Friday, August 6, 2021

SQUAD IS IN THE DETAILS

Opening this weekend...

The Suicide Squad--Sort of a Dirty Dozen for the comic book world, The Suicide Squad is a team of DC supervillains offered suicide missions in return for reduced sentences. The premise debuted in 1959 in the team-up title The Brave and the Bold, and was revived in the late '80s. It made it to the movies in 2016 as Suicide Squad; this sequel adds a "The" to the title.

James Gunn directed this darkly comedic adventure, in which the Squad, led by Bloodsport (Idris Elba) under the direction of Colonel Flag (Joel Kinnaman) and Amanda Waller (Viola Davis), invades a small South American country which harbors a sinister alien force. Wild gory violence ensues, making Deadpool look like Paw Patrol.

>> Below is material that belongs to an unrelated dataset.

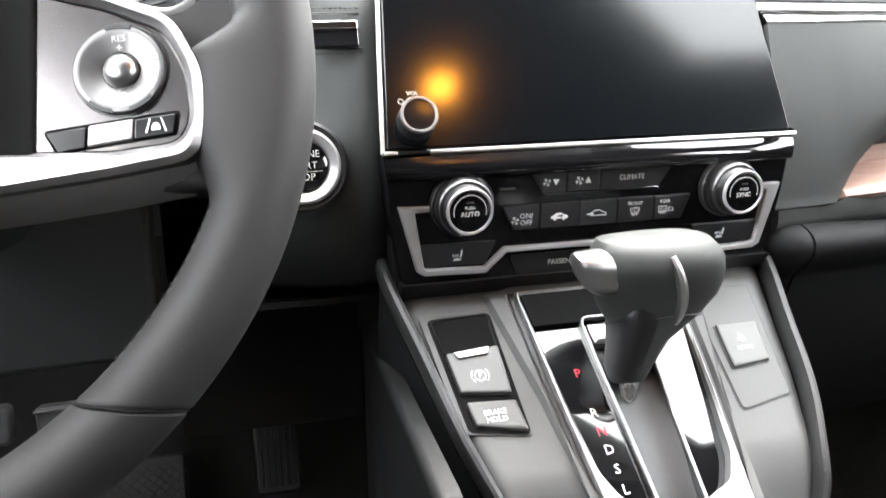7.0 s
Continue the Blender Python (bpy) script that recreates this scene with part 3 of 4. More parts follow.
for x0, x1, sk0, sk1 in ((-0.0450, -0.0224, 0.0075, 0), (-0.0219, -0.0003, 0, 0), (0.0002, 0.0482, 0, -0.0080)):
    climate_button("button", [(x0, -0.0140), (x1, -0.0140), (x1 + sk1, -0.0266), (x0 + sk0, -0.0266)], 0.0008, 0.0016)
part("button_lip", plate(rounded([(-0.0372, -0.0264), (0.0400, -0.0264), (0.0392, -0.0278), (-0.0362, -0.0278)], 0.0005), -0.001, 0.0022, 0.0005), PIANO, climate, m=FACE)
xs = [-0.0640, -0.0390, -0.0130, 0.0125, 0.0378, 0.0640]
for i in range(5):
    climate_button("button", [(xs[i] + 0.0003, -0.0332), (xs[i + 1] - 0.0003, -0.0332), (xs[i + 1] - 0.0003 - (0.0060 if i == 4 else 0), -0.0488), (xs[i] + 0.0003 + (0.0078 if i == 0 else 0), -0.0488)], 0.0009, 0.0016)
for s in (-1, 1):
    climate_button("seat_heater_button", [(s * 0.1145, -0.0540), (s * 0.0665, -0.0545), (s * 0.0735, -0.0688), (s * 0.1120, -0.0680)])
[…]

The film is self-consciously brutal and cynical, as well as foul-mouthed and sexually frank; as such it can at times feel a bit wearyingly like reading the nihilistic yet energetic poetry of an angry sixteen-year-old. Yeah, yeah, you may want to say, life sucks, got it.

Even so, there's a lot to like in the film. Elba, who wisely plays it very straight, is always good company, and Margot Robbie, back as The Joker's jilted, cheerfully lethal girlfriend Harley Quinn, is as endearing as ever. Peter Capaldi only has one really juicy scene as a mad scientist, but he makes it count, and Jon Cena is quite droll as gung-ho '60s-era superhero Peacemaker. My own favorite is lovely, kindly Daniela Melchior as Ratcatcher, who can communicate with and command rats the way Aquaman can lead the fish.

I also loved Starro, the giant, colorful cyclopean starfish that menaces the team in the movie's nutty climax. He strongly resembles the aliens from the 1956 Japanese sci-fi flick known in the U.S. as Warning from Space, but he's a lot less benign.